[start]

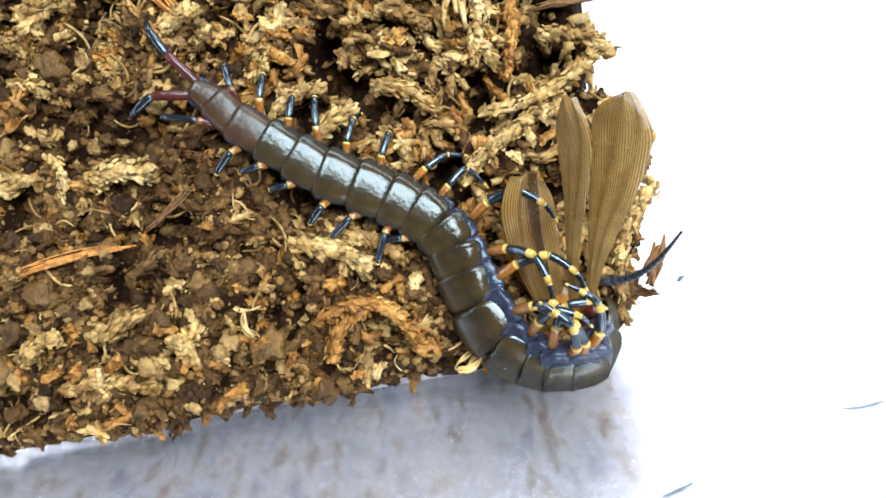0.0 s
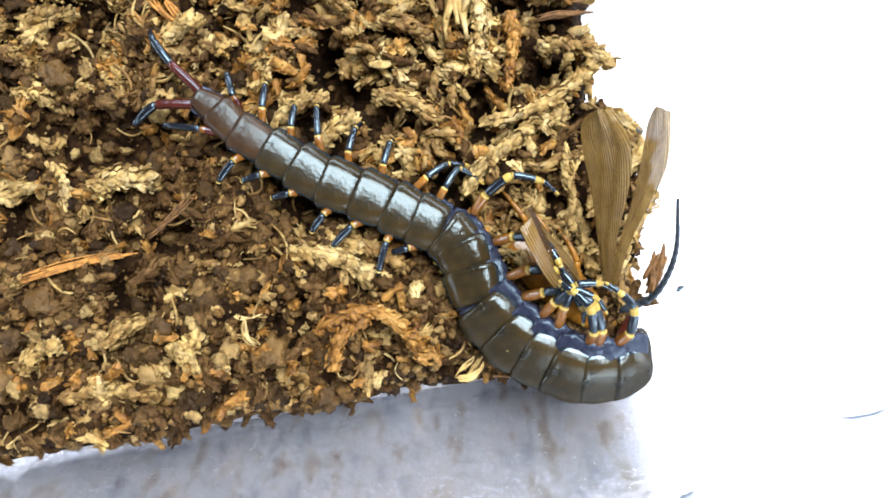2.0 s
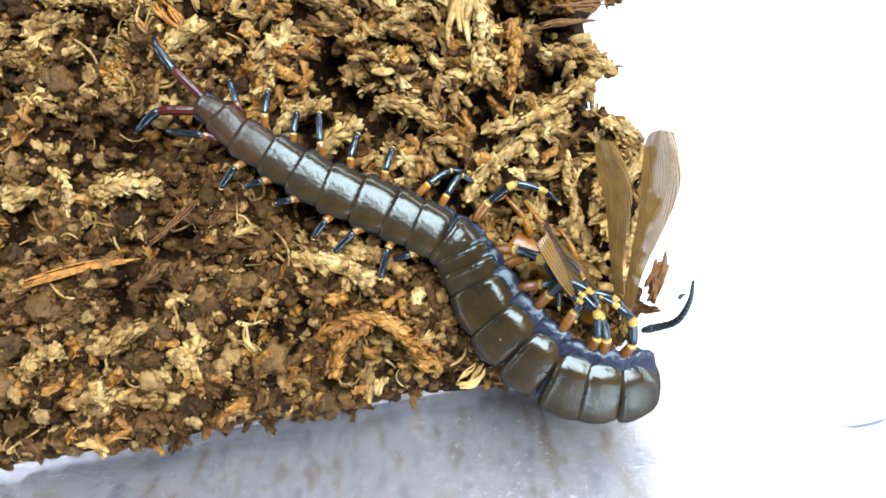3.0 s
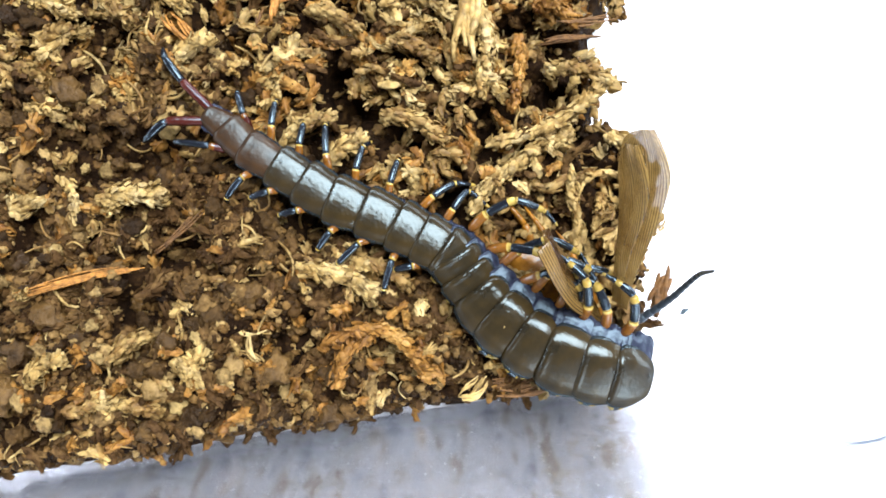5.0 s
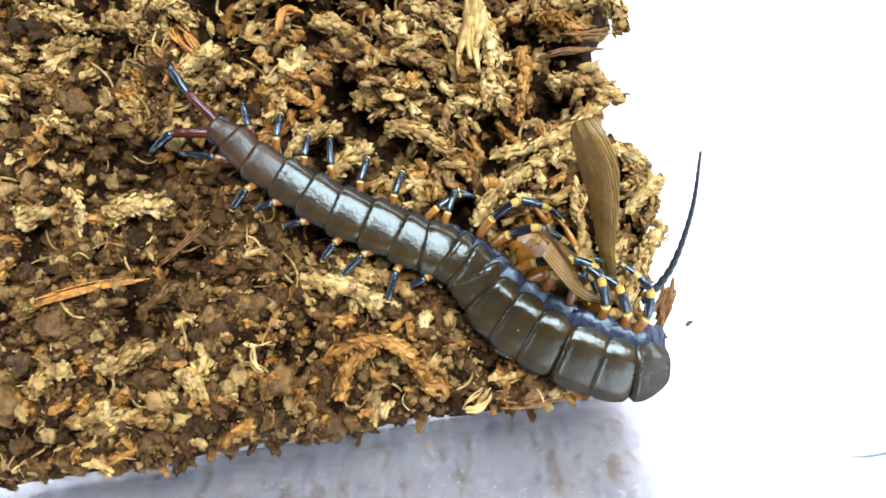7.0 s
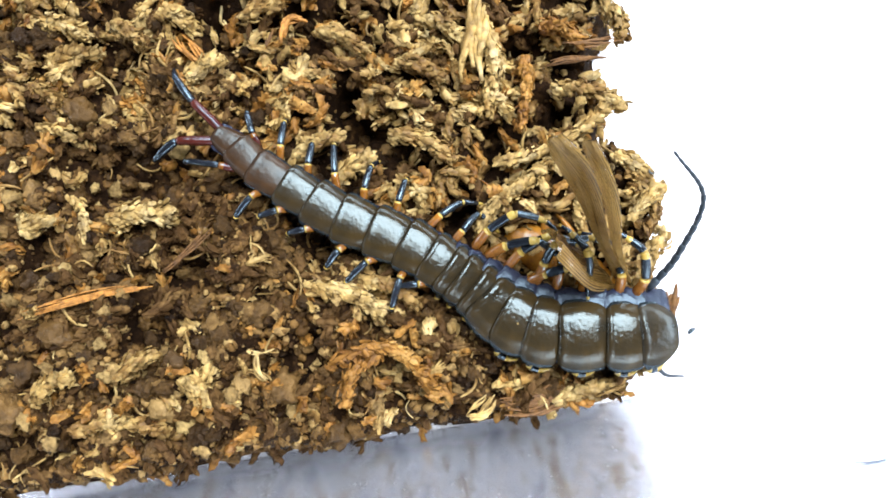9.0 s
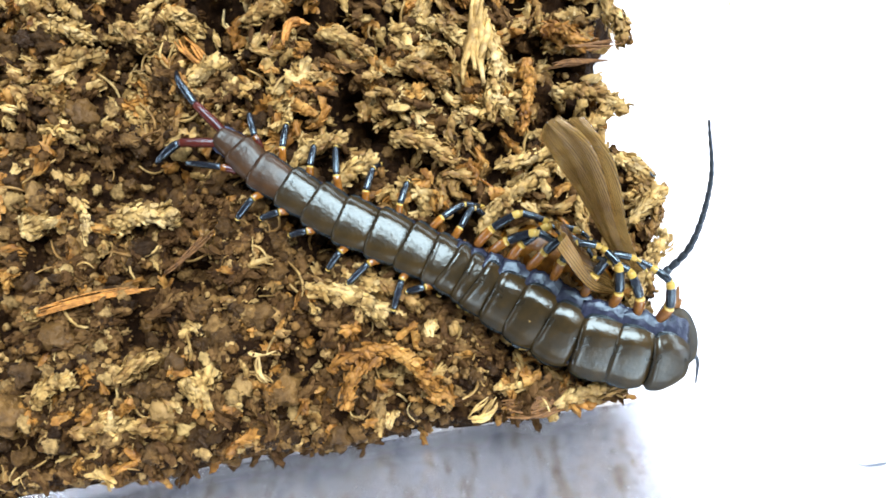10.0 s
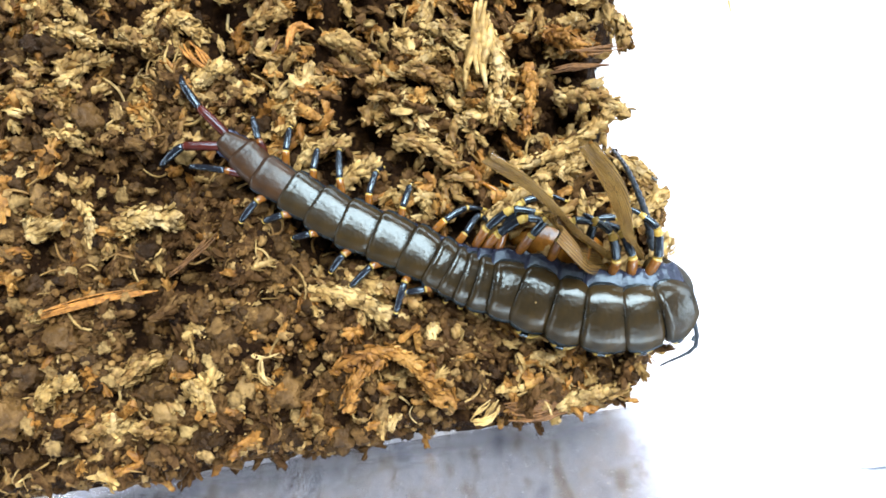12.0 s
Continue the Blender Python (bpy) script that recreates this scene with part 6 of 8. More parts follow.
    walk(movers["antenna_a_00"], [
        (0, pose(0.03829, -0.00734, 0.01305, 0.0, -37.5, 9.7)),
        (0.5, pose(0.03996, -0.00672, 0.01329, 0.0, -51.4, 40.7)),
        (1, pose(0.03926, -0.00811, 0.01292, 0.0, -23.6, 24.3)),
        (1.5, pose(0.03856, -0.00900, 0.01280, 0.0, -15.5, 20.8)),
        (2, pose(0.04288, -0.01147, 0.01305, 0.0, -31.9, 26.9)),
        (2.5, pose(0.04539, -0.01279, 0.01303, 0.0, -34.3, 15.8)),
        (3, pose(0.04765, -0.01443, 0.01304, 0.0, -36.4, 17.5)),
        (5, pose(0.04497, -0.00906, 0.01293, 0.0, -28.0, 38.3)),
        (5.5, pose(0.04271, -0.00577, 0.01305, 0.0, -33.6, 33.6)),
        (6, pose(0.04159, -0.00172, 0.01302, 0.0, -27.2, 71.4)),
        (6.5, pose(0.04034, 0.00019, 0.01291, 0.0, -22.9, 82.0)),
        (7, pose(0.04584, -0.00126, 0.01297, 0.0, -25.8, 55.6)),
        (9, pose(0.04646, 0.00356, 0.01303, 0.0, -28.4, 52.9)),
        (9.5, pose(0.04989, 0.00699, 0.01293, 0.0, -21.0, 74.1)),
        (10, pose(0.04881, 0.00670, 0.01299, 0.0, -27.1, 48.1)),
        (10.5, pose(0.04423, 0.01090, 0.01293, 0.0, -20.5, 105.6)),
        (11, pose(0.04488, 0.01017, 0.01285, 0.0, -18.3, 94.4)),
        (11.5, pose(0.04437, 0.01136, 0.01284, 0.0, -19.0, 88.7)),
        (12, pose(0.04535, 0.01426, 0.01296, 0.0, -26.8, 109.0)),
    ])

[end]

(GOAL) Repeat the listing in full and exactly. Do not include any images.

(ANSWER FOR THE TASK)
0.0 s
2.0 s
3.0 s
5.0 s
7.0 s
9.0 s
10.0 s
12.0 s
Continue the Blender Python (bpy) script that recreates this scene with part 6 of 8. More parts follow.
    walk(movers["antenna_a_00"], [
        (0, pose(0.03829, -0.00734, 0.01305, 0.0, -37.5, 9.7)),
        (0.5, pose(0.03996, -0.00672, 0.01329, 0.0, -51.4, 40.7)),
        (1, pose(0.03926, -0.00811, 0.01292, 0.0, -23.6, 24.3)),
        (1.5, pose(0.03856, -0.00900, 0.01280, 0.0, -15.5, 20.8)),
        (2, pose(0.04288, -0.01147, 0.01305, 0.0, -31.9, 26.9)),
        (2.5, pose(0.04539, -0.01279, 0.01303, 0.0, -34.3, 15.8)),
        (3, pose(0.04765, -0.01443, 0.01304, 0.0, -36.4, 17.5)),
        (5, pose(0.04497, -0.00906, 0.01293, 0.0, -28.0, 38.3)),
        (5.5, pose(0.04271, -0.00577, 0.01305, 0.0, -33.6, 33.6)),
        (6, pose(0.04159, -0.00172, 0.01302, 0.0, -27.2, 71.4)),
        (6.5, pose(0.04034, 0.00019, 0.01291, 0.0, -22.9, 82.0)),
        (7, pose(0.04584, -0.00126, 0.01297, 0.0, -25.8, 55.6)),
        (9, pose(0.04646, 0.00356, 0.01303, 0.0, -28.4, 52.9)),
        (9.5, pose(0.04989, 0.00699, 0.01293, 0.0, -21.0, 74.1)),
        (10, pose(0.04881, 0.00670, 0.01299, 0.0, -27.1, 48.1)),
        (10.5, pose(0.04423, 0.01090, 0.01293, 0.0, -20.5, 105.6)),
        (11, pose(0.04488, 0.01017, 0.01285, 0.0, -18.3, 94.4)),
        (11.5, pose(0.04437, 0.01136, 0.01284, 0.0, -19.0, 88.7)),
        (12, pose(0.04535, 0.01426, 0.01296, 0.0, -26.8, 109.0)),
    ])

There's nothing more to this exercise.